The tool flows from the social context that makes its greater productivity possible. The new social context is -well, social. It's a political creation. The tool then destabilises the social context that conceived it. Again, as I'm sure you knew that I would, I am taking aim at exogeneity, in this case Poul Anderson's barbarian invaders. 

Of course, in this case I'm replacing them with Roman invaders. The hypothesis does, however, show more Occamite economy. Just as we know that Hittite existed, but have to reconstruct proto-Indo-European, so we know that the Romans invaded Europe, and can only reconstruct Indo-European invaders.
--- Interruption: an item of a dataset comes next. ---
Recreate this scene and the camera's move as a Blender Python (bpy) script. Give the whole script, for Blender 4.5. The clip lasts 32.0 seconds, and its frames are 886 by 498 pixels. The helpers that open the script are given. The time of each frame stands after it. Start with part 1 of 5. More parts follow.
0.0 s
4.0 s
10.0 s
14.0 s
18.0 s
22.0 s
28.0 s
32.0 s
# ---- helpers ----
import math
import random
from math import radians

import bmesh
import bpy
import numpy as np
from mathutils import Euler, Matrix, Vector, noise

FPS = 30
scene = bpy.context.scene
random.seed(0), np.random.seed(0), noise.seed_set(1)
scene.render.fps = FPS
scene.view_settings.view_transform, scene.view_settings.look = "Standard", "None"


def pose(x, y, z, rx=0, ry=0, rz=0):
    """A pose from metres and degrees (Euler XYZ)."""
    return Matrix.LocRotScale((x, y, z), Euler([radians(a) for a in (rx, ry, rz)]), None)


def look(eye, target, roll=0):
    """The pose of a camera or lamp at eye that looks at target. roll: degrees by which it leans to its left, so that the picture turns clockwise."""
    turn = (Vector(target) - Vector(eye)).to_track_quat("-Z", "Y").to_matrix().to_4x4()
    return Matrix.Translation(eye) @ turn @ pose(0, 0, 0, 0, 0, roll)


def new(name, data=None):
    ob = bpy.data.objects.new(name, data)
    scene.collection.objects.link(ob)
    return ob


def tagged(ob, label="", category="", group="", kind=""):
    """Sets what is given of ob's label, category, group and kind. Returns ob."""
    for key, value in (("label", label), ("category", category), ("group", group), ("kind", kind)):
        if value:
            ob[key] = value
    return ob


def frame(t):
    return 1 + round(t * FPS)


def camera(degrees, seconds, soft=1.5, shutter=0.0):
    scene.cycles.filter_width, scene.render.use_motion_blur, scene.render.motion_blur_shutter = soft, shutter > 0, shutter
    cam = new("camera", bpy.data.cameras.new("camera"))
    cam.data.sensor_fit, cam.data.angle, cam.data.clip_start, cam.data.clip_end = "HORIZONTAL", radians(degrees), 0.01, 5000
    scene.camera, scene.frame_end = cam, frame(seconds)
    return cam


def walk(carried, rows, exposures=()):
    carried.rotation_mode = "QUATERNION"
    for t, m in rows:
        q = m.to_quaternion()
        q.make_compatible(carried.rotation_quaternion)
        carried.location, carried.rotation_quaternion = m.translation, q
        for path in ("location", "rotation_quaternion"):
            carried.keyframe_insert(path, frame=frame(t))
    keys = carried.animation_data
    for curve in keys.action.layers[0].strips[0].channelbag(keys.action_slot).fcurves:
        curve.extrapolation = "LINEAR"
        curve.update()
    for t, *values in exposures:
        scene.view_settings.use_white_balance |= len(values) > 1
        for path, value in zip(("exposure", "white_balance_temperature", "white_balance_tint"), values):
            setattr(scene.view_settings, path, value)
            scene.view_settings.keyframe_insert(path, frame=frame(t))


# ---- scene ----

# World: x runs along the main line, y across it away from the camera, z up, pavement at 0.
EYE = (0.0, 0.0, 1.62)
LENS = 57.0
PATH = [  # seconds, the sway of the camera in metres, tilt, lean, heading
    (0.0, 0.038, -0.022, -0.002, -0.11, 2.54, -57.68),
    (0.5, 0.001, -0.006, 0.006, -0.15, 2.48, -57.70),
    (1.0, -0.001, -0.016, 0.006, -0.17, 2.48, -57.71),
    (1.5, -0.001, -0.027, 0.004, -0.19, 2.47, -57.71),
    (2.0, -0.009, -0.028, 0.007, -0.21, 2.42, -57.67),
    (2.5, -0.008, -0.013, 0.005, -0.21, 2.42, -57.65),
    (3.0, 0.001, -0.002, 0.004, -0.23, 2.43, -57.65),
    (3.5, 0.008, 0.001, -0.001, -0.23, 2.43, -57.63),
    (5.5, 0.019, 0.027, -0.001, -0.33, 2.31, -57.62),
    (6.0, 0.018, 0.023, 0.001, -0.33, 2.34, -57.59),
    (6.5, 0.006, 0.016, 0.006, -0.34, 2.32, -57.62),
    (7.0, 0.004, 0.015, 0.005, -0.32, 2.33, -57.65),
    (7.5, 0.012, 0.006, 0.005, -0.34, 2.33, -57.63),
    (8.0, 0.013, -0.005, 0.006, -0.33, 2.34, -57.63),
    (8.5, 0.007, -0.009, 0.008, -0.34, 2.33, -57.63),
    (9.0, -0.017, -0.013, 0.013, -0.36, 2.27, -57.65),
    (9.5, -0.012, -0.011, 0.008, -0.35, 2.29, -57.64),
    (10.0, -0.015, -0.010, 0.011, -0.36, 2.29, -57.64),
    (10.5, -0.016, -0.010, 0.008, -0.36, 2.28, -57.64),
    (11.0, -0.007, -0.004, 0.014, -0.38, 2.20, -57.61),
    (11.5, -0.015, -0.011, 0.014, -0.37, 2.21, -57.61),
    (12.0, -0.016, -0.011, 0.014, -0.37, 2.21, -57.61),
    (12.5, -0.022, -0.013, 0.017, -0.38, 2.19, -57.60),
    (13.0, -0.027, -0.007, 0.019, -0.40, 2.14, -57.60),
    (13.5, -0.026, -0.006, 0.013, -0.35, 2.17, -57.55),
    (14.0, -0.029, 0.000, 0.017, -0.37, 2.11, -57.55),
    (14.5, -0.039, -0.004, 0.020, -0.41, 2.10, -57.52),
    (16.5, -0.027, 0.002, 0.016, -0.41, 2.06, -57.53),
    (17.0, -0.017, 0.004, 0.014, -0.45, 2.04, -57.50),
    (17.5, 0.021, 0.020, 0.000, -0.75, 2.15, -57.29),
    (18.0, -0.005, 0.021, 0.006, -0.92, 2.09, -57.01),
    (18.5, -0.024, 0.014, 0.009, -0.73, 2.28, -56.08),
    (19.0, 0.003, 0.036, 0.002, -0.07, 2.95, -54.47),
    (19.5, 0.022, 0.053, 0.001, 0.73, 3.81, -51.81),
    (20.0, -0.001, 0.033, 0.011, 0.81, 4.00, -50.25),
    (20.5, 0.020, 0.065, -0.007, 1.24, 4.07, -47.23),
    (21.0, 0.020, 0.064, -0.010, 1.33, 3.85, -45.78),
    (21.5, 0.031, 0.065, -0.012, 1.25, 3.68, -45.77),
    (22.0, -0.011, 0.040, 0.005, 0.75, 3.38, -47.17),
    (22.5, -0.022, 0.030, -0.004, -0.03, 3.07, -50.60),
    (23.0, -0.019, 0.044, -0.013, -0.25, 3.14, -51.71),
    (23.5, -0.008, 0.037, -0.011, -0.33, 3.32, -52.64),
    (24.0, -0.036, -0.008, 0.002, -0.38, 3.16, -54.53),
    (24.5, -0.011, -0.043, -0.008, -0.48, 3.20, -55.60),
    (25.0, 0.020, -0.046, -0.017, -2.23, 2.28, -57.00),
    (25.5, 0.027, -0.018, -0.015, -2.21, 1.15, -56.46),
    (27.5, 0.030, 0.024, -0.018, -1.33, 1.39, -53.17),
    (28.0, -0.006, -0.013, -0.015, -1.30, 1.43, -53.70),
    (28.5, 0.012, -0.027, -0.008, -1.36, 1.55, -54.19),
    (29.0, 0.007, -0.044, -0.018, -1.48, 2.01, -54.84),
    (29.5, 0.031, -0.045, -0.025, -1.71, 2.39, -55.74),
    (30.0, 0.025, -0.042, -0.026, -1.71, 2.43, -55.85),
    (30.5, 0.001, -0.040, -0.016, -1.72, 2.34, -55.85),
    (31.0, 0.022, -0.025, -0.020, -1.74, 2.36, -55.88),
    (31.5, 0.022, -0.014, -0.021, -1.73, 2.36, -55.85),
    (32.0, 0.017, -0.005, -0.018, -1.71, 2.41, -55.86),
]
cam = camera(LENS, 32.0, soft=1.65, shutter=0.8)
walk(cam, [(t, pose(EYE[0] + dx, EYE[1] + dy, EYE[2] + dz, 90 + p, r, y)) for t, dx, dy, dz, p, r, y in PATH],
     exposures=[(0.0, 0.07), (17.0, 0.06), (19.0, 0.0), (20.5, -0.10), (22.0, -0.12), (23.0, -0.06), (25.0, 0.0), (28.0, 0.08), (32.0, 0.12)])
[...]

We can also explain Roman invasion as the result of the drawing power of the new Europe coming into existence in response to (of course) the Mediterranean's demand for horses.

So. Did the horse create inequality? No. Inequality created horses. 

How's that for a tribute to a Slate article?



*Although the story is that it's the Foreign Legion's dune-walking pace. Whatever.
**Ronald Jager, “Tool and Axe: The Success of the Double-Bitted Axe in North America.” Technology and Culture 40 (October, 99): 833–60.